Dans les années 80, la littérature fantastique a connu une révolution qui sous-tend sa popularité actuelle. The Mists of Avalon, de Marion Zimmer Bradley, a donné aux femmes une voix dans un secteur dominé par le péplum et les muscles.

«On a souvent une idée assez figée des littératures de l'imaginaire, explique Stéphane Marsan, l'éditeur de Bragelonne. Ça a énormément évolué. Depuis Les dames du lac de Zimmer Bradley, on voit les préoccupations des femmes. C'est une lame de fond qui a fait éclore de nombreux auteurs féminins et élargi le lectorat en attirant les adultes. Ensuite, ces auteurs ont amené une sexualisation de l'imaginaire. Les femmes partagent plus facilement sur les questions de sexe. On peut même dire que 50 Shades of Grey est une version de Twilight sans fantastique. La filiation est très claire.»

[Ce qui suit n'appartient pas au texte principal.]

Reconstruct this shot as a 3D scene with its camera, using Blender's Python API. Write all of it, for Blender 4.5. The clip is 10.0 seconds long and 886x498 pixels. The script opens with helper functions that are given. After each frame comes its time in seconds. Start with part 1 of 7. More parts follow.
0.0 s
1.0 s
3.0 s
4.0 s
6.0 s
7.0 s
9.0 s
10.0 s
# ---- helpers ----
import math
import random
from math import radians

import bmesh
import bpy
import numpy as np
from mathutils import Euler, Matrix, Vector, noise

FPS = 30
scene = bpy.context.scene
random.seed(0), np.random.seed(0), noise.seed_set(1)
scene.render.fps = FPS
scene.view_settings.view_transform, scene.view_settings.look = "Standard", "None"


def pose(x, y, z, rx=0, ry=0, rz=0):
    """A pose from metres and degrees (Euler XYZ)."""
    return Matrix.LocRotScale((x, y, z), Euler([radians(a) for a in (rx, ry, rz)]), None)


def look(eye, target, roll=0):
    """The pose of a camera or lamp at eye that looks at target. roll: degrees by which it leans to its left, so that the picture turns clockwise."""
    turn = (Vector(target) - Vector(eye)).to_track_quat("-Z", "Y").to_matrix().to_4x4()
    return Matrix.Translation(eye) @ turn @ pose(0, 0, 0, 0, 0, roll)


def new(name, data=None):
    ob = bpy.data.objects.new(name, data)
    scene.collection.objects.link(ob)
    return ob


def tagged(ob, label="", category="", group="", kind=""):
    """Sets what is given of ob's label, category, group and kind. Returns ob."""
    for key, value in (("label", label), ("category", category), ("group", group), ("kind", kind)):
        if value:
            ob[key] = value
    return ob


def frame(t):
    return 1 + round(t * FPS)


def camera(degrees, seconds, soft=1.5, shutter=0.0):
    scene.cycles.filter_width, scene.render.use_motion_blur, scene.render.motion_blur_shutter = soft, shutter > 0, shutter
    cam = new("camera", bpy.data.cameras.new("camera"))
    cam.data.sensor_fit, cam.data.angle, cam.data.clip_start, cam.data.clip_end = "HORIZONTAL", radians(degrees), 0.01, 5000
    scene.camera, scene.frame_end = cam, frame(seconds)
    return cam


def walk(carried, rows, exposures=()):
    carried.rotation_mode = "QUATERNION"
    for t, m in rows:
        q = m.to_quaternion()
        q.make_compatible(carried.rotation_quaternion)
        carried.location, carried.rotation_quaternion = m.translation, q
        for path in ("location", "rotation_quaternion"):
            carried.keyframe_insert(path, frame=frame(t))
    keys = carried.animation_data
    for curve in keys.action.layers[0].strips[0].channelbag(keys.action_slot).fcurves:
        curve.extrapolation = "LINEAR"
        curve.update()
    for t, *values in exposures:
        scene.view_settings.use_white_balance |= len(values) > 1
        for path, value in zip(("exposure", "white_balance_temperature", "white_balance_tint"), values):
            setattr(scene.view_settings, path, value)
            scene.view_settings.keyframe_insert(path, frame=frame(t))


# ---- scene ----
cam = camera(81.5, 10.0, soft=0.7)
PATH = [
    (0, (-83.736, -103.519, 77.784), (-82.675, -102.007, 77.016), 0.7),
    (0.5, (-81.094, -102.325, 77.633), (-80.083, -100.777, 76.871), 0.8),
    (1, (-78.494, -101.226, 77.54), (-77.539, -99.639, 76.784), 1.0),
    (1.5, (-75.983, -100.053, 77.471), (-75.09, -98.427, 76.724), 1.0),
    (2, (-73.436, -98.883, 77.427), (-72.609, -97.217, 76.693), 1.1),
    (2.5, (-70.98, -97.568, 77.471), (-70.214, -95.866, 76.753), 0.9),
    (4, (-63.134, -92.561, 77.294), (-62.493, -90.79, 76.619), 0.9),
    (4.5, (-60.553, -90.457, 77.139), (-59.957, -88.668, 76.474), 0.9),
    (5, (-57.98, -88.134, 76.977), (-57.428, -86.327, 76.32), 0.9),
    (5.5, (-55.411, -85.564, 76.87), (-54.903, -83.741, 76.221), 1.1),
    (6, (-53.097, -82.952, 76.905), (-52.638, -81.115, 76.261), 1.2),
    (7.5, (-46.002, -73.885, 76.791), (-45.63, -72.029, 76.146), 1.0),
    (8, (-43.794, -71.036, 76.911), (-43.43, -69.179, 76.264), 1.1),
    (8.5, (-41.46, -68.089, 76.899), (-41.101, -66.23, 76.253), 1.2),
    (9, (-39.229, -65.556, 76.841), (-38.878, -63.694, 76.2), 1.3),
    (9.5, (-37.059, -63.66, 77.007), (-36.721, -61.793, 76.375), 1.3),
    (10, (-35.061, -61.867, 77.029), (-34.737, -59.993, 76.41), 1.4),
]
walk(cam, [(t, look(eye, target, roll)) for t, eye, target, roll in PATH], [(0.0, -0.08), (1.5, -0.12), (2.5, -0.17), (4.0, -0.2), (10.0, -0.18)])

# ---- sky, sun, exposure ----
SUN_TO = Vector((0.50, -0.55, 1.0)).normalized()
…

Comment se transpose cette sexualisation dans le contexte adolescent, où le fantastique est très populaire? «Le terme Young Adult, qui était au départ purement marketing, est finalement assez révélateur, dit M. Marsan. Ce sont des jeunes qui se posent déjà des questions d'adultes. La peur et le désarroi devant la première expérience sexuelle. Le lien entre le sexe et l'amour, la peur de la mort illustrée par le désir d'immortalité des adolescents, la peur de la perte des parents, des repères. Les questions sur le marché du travail, la crise, la drogue, le viol, la violence.»

Ce dernier point explique-t-il la vogue des dystopies comme Hunger Games? «Le terme me fait sourire, dit M. Marsan. On l'utilise pour faire nouveau. Avant, on appelait ça anticipation ou science-fiction. Je ne suis pas sûr, d'ailleurs, qu'il y ait une vague de dystopies. Il n'y a aucune autre dystopie aussi populaire que Hunger Games. Et d'ailleurs, aucun livre de vampires aussi populaires que Twilight. Il n'y a pas de déplacement massif du lectorat. Ce n'est pas le succès du Seigneur des anneaux ou de Harry Potter qui fait que Bragelonne marche bien. C'est parce que le fantastique a toujours intéressé les lecteurs.»

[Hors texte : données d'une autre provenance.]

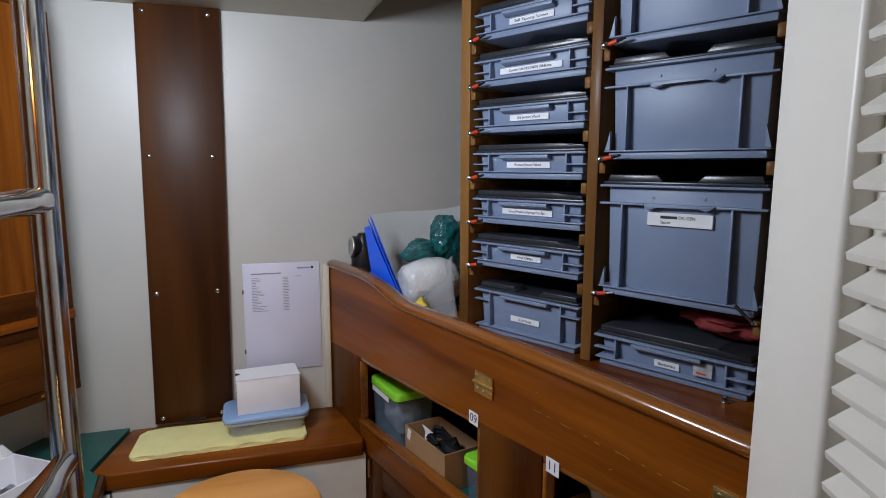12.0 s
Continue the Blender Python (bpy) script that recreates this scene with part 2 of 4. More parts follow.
# added walls, never in view: they close the corridor, dark to weaken its reflections
setting("corridor_wall_south", box(-1.2, 1.9, -1.6, -1.55, 0, 2.129), W_DARK, "unseen wall closing the corridor, dark to dim reflections")
setting("corridor_wall_west", box(-1.2, -1.15, -1.549, 0.424, 0, 2.129), W_DARK, "unseen wall closing the corridor, dark to dim reflections")
setting("corridor_wall_east", box(0.9, 0.95, -1.549, 0.424, 0, 2.129), W_DARK, "unseen wall closing the corridor, dark to dim reflections")


# raised platform with pale seams
platform = tagged(thing("platform", Matrix(), "raised platform of dark planks with pale seams and a white riser", "platform"), kind="structure")


def counter_y(x):
    return 2.285 - (x - 0.6) / 0.277


def counter_x(y):
    return 0.6 + 0.277 * (2.285 - y)


part("base", prism([(0.046, 1.452), (counter_x(1.452) - 0.004, 1.452), (counter_x(2.0) - 0.004, 2.0), (counter_x(2.0) - 0.004, 2.031), (0.046, 2.031)], 0.0, 0.337, axis="z"), JOINERY_WHITE, platform, "white painted riser")
part("nosing", prism([(1.436, 0.325), (1.436, 0.340), (1.441, 0.346), (1.468, 0.346), (1.468, 0.338), (1.451, 0.338), (1.451, 0.325)], 0.046, counter_x(1.45), 0.0, "x"), W_RUN, platform, "dark wooden nosing")
SEAM0, PITCH = 0.1545, 0.0691
for i in range(-2, 11):
    xa, xb = SEAM0 + PITCH * i + 0.0028, SEAM0 + PITCH * (i + 1) - 0.0028
    xa = max(xa, 0.046)
    if xa > 0.815 or xb < 0.06:
        continue
    ya, yb = min(2.029, counter_y(xa)), min(2.029, counter_y(xb))
    if yb < 1.475:
        xb = counter_x(1.475)
        yb = 1.475
    poly = [(xa, 1.4685), (xb, 1.4685), (xb, yb)]
    if ya >= 2.029 > yb:
        poly.append((counter_x(2.029), 2.029))
    poly.append((xa, ya))
    part("plank", prism(poly, 0.3372, 0.346, axis="z"), W_PLANK, platform, flat=True)
    if xb < 0.8:
        part("seam", box(xb + 0.0002, xb + 0.0054, 1.472, min(2.028, counter_y(xb + 0.005)), 0.3372, 0.3456), W_HOLLY, platform, "pale wooden seam", flat=True)
part("screw", lathe([(0.0, 0.3475), (0.004, 0.347), (0.005, 0.346)], 12, pose(0.401, 1.749, 0)), BRASS, platform)


# ---- workbench ----
bench = thing("workbench", Matrix(), "workbench with a green top and dark wooden front", "workbench")
part("worktop", prism([(-0.733, 0.477), (0.027, 0.477), (0.030, 1.9), (0.014, 2.03), (-0.012, 2.058), (0.031, 2.287), (-0.19, 2.287), (-0.565, 1.67), (-0.605, 1.0)], 0.815, 0.850, axis="z"), GREEN_TOP, bench, "green worktop covering")
part("edge_strip", prism([(0.0275, 0.477), (0.040, 0.477), (0.043, 1.9), (0.032, 2.020), (0.0160, 2.028), (0.0305, 1.9)], 0.822, 0.853, 0.003, "z"), W_CAB_RUN, bench, "dark wooden edging")
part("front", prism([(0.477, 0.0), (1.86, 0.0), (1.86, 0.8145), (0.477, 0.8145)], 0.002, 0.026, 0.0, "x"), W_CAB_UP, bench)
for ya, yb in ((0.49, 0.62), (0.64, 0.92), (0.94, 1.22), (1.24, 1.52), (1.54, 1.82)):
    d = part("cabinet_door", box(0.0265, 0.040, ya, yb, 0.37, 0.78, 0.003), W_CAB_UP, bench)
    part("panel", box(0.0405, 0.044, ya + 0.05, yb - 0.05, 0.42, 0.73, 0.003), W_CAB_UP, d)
part("end_panel", prism([(1.861, 0.3375), (2.029, 0.3375), (2.029, 0.797), (1.861, 0.797)], 0.012, 0.036, 0.0, "x"), JOINERY_WHITE, bench, "white painted end panel")

# ---- end shelf ----
shelf = thing("end_shelf", Matrix(), "low varnished wooden shelf with a white front, across the bulkhead", "shelf")
part("top", prism([(-0.008, 2.058), (0.030, 2.033), (0.655, 2.030), (counter_x(2.06) - 0.002, 2.06), (0.602, 2.270), (0.602, 2.288), (0.0355, 2.288)], 0.800, 0.845, 0.007, "z", seg=3), W_RUN, shelf)
part("front", prism([(0.0375, 2.040), (0.662, 2.040), (0.662, 2.060), (0.0375, 2.060)], 0.347, 0.799, 0.0, "z"), JOINERY_WHITE, shelf, "white painted front")

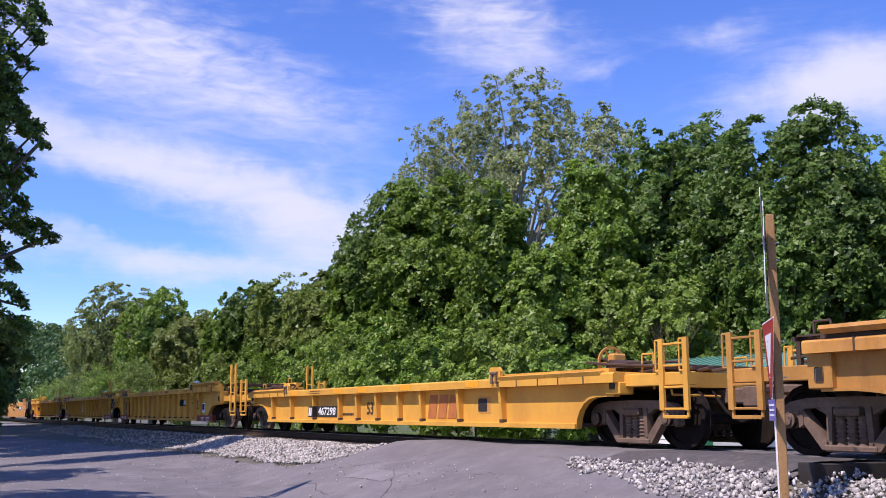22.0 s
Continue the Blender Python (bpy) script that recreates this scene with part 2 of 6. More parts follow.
P_YELLOW = car_paint("paint_yellow", (0.74, 0.38, 0.055), (0.60, 0.29, 0.045), rust=0.15)
P_RED = car_paint("paint_oxide_red", (0.31, 0.07, 0.04), (0.22, 0.052, 0.032), rust=0.3)
P_BLACK = car_paint("paint_black", (0.025, 0.025, 0.027), (0.05, 0.04, 0.035))
# grime on the ends; also a stand-in for shade on gear above the trucks
P_GREYBROWN = car_paint("paint_grime_and_shade", (0.10, 0.062, 0.042), (0.055, 0.036, 0.027))
P_WARN = car_paint("paint_warning_red", (0.34, 0.05, 0.03), (0.22, 0.04, 0.03))
IRON = material("cast_iron", (0.20, 0.132, 0.092), 0.85, 0.1, vary=0.4, scale=5, grain=30, bump=0.3)
WHEEL_STEEL = material("wheel_steel", (0.024, 0.017, 0.014), 0.95, 0.0, vary=0.4, scale=6, grain=30, spec=0.12)
WHITE = material("white_paint", (0.80, 0.80, 0.78), 0.6, vary=0.08, scale=3, grain=40, bump=0.05)
OFF_WHITE = material("chalky_white", (0.62, 0.60, 0.57), 0.7, vary=0.15, scale=4, grain=40, bump=0.05)
BLACK = material("black_paint", (0.03, 0.025, 0.022), 0.7, vary=0.2, scale=4, grain=40, bump=0.05)
REFLECT = material("reflector_orange", (0.92, 0.36, 0.015), 0.4, vary=0.08, scale=4, grain=40, bump=0.0)
GREY = material("grey_paint", (0.20, 0.21, 0.19), 0.6, vary=0.15, scale=3, grain=40, bump=0.05)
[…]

Kelley Armstrong, une romancière ontarienne traduite chez Bragelonne, est d'accord jusqu'à un certain point avec M. Marsan. «Je pense qu'il y a un engouement pour le fantastique, mais je pense aussi que les éditeurs en ont trop fait, dit Mme Armstrong. Des livres de vampires ont été publiés juste pour profiter de la vague. Pour ce qui est de la dystopie, je crois que sa popularité reflète des inquiétudes réelles des jeunes d'aujourd'hui. Au-delà de la crise, il y a tous les changements technologiques. Comment vivrais-je sans réseaux sociaux? Sans cellulaire? Sans toute cette richesse?»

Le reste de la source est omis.